Studying I observed that a line is measurable and it's measure is $0$ (you can check it here: Show that a straight line has a lebesgue measure of zero).
Let $\mu(x)$ be a measure. I know that a measurable function can be summable. A function is summable if: $$\int\limits_Xf(x)d\mu(x)=\int\limits_Xf_+(x)d\mu(x)-\int\limits_Xf_-(x)d\mu(x)$$ and both right side integrals are finite, where $f_+(x)$ is the positive part and $f_-(x)$ is the negative one.

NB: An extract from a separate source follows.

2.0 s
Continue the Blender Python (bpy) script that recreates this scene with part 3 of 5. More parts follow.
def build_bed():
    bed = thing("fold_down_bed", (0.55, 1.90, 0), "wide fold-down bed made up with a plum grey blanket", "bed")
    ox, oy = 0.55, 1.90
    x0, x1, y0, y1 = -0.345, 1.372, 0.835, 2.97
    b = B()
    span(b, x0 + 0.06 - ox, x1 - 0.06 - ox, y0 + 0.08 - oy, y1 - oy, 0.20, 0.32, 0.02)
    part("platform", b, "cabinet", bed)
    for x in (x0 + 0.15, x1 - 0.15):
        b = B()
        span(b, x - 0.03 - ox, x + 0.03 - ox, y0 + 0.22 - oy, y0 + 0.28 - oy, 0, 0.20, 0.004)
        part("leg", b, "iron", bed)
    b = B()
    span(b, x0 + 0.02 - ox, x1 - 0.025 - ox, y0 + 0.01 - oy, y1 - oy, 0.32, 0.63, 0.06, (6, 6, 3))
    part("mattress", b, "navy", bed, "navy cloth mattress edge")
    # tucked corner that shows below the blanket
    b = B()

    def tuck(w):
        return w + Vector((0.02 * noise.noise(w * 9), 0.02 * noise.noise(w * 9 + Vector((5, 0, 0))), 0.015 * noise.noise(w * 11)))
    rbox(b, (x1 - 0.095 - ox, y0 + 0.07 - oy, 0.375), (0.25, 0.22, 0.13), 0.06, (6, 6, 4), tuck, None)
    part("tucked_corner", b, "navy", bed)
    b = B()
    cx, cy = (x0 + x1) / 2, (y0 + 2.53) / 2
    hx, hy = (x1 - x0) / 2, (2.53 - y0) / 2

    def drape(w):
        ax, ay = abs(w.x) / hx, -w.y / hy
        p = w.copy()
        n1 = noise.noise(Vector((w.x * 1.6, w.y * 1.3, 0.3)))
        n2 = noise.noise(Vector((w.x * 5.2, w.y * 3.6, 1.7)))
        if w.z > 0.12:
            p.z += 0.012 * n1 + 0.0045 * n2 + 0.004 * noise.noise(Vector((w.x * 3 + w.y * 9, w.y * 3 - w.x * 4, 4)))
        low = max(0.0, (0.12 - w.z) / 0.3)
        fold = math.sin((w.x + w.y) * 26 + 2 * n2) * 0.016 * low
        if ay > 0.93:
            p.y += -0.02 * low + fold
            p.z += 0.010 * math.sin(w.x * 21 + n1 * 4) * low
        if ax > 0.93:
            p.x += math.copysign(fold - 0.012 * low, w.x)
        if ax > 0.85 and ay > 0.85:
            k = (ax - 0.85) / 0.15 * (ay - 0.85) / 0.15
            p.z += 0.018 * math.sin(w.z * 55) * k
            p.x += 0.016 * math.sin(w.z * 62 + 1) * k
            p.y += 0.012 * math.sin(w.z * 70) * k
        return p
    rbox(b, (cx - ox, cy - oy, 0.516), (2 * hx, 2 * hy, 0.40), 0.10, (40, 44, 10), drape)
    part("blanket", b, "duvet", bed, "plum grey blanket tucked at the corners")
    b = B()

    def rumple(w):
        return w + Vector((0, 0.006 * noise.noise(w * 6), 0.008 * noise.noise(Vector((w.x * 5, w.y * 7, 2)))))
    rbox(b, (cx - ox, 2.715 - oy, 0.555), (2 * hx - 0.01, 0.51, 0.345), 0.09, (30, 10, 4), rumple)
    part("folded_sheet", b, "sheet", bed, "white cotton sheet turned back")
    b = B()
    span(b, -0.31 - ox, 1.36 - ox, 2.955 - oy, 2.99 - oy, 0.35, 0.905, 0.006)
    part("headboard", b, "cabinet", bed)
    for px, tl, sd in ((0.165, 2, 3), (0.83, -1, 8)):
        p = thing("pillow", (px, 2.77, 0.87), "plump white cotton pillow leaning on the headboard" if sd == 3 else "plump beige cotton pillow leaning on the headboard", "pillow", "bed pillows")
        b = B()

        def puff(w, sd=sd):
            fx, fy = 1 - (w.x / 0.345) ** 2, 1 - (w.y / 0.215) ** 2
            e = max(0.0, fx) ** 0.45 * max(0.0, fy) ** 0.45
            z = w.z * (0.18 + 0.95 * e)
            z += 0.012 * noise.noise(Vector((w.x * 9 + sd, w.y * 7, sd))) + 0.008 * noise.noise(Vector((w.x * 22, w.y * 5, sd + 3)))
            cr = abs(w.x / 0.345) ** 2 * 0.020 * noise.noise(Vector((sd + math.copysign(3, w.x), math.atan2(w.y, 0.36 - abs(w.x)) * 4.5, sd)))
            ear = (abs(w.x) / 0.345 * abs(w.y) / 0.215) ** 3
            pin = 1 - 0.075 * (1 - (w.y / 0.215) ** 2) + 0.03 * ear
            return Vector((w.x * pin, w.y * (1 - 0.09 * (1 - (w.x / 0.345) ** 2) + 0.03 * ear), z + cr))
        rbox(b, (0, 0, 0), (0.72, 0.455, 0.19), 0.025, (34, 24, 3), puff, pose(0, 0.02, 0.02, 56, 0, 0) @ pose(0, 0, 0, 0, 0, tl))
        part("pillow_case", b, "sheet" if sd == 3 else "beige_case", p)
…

For example taking $f(x)=x$, $f: X\rightarrow \mathbb{\bar R}=\mathbb{R}\cup\{\pm\infty\}$, X a set, $\mu$ a measure on $X$: $$\int\limits_\mathrm{R}xd\mu(x)=\int\limits_0^{+\infty}xd\mu(x)-\int\limits_{-\infty}^0xd\mu(x)=x^2/2|_0^{+\infty}-x^2/2|_{-\infty}^0=+\infty-\infty$$ So I conclude that the function $f(x)=x$ is not summable. Since the definition of $L^p$ is the following: $$L^p(\mu)=\{f:X\rightarrow\mathbb{\bar R}:f\ \text{measurable}, ||f(x)||_{L^p(\mu)}<+\infty\}$$ Does it mean that the line $f(x)=x$ is not in $L^p$?